Robots that can jump have been seen before, but a robot that jumps all the time is a little different. Salto-1P is a one-legged jumping robot at UC Berkeley, and back in 2017 it demonstrated the ability to hop continuously with enough control to keep itself balanced. Since then it has been taught some new tricks; having moved beyond basic stability it can now jump around and upon things with an impressive degree of control.
Key to doing this is the ability to plant its single foot exactly where it wants, which allows for more complex behaviors such as hopping onto and across different objects. [Justin Yim] shows this off in the video embedded below, which demonstrates the Salto-1P bouncing around in a remarkably controlled fashion, even on non-ideal things like canted surfaces. Two small propellers allow the robot to twist in midair, but all the motive force comes from the single leg.

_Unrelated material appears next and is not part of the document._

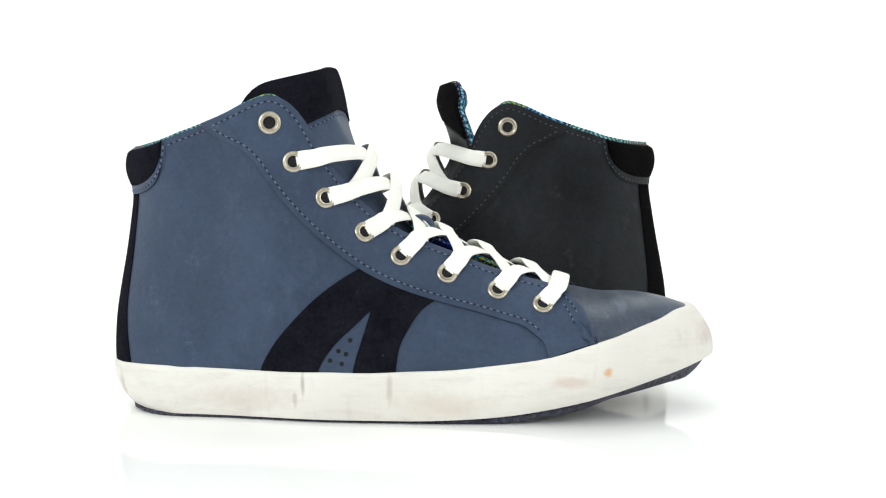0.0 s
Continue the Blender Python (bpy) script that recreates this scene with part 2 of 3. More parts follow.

Part of the challenge lies in the fact that the only opportunity to exert any real control over the robot’s next move is in the tiny slice of time during which the foot actually touches the ground. After that, it’s just physics playing out whatever got set up. Much of the work for movement planning is done with the help of motion capture, but researchers are working on improving things even more, and moving away from the need for such external dependencies.
If a machine doesn’t need to control where it goes, it could even get away with a single motor and no sensors like Runner does. We’ve even seen a wheeled robot prove that jumping doesn’t need legs.